Workload is subjective (i.e. experienced differently by different people) and is affected by:
a) The nature of the task, such as the:
- Physical demands it requires (e.g. strength required, etc.);
- Mental demands it requires (e.g. complexity of decisions to be made, etc.).
b) The circumstances under which the task is performed, such as the:
- Standard of performance required (i.e. degree of accuracy);
- Time available to accomplish the task (and thus the speed at which the task must be carried out);
- Requirement to carry out the task at the same time as doing something else;
- Environmental factors existing at the time (e.g. extremes of temperature, etc.).
c) The person and his state, such as:
- Skills (both physical and mental);
- Experience (particularly familiarity with the task in question);
- Current health and fitness levels;
- Emotional state (e.g. stress level, mood, etc.).
As the workload of the flight crew may vary, they may experience periods of overload and underload.
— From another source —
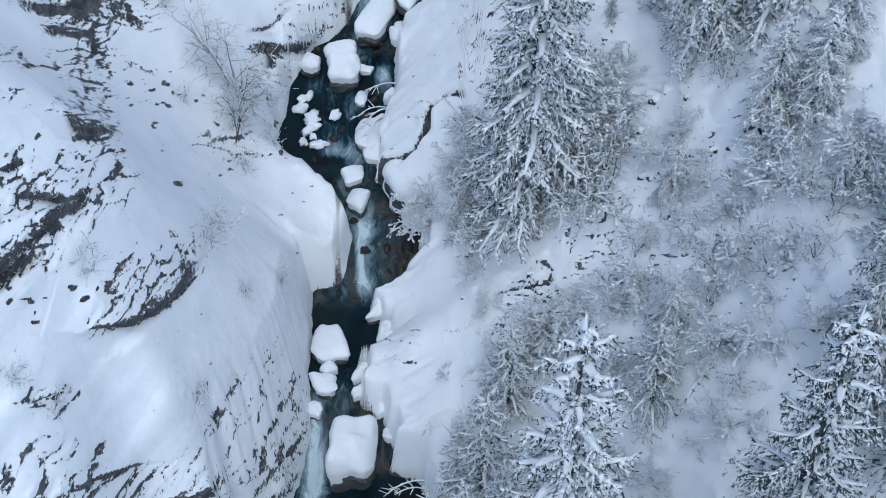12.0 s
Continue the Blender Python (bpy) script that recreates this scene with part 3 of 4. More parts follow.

This is a particular feature of some flights and sectors, but overloads are often unpredictable.
Overload occurs at very high levels of workload, when the individual’s or crew’s workload exceeds the ability to cope well.
As highlighted previously, performance deteriorates when arousal becomes too high and we are forced to shed tasks and focus on key information. Error rates may also increase.
Overload can occur for a wide range of reasons based on the factors highlighted above. It may happen suddenly (e.g. if asked to remember one further piece of information whilst already trying to remember a large amount of data), or gradually. It is good practice to try to plan tasks such that the flight crew are not left with several things to be done at once, possibly during the final stages of the approach.
Task management between flight crew members can reduce the likelihood of one pilot being overloaded. It is particularly important to ensure that in overload situations, it is always clear as to who is carrying out the vital task of flying the aircraft.
Underload occurs at low levels of workload (when the pilot becomes under aroused).
Underload can result from a task a pilot finds boring, or indeed a lack of tasks. The nature of long-haul flights means that workload tends to come at the start and finish of a flight, with long periods of low workload in the cruise. Hence, unless stimulating “housekeeping” tasks can be found, underload can be difficult to avoid at times.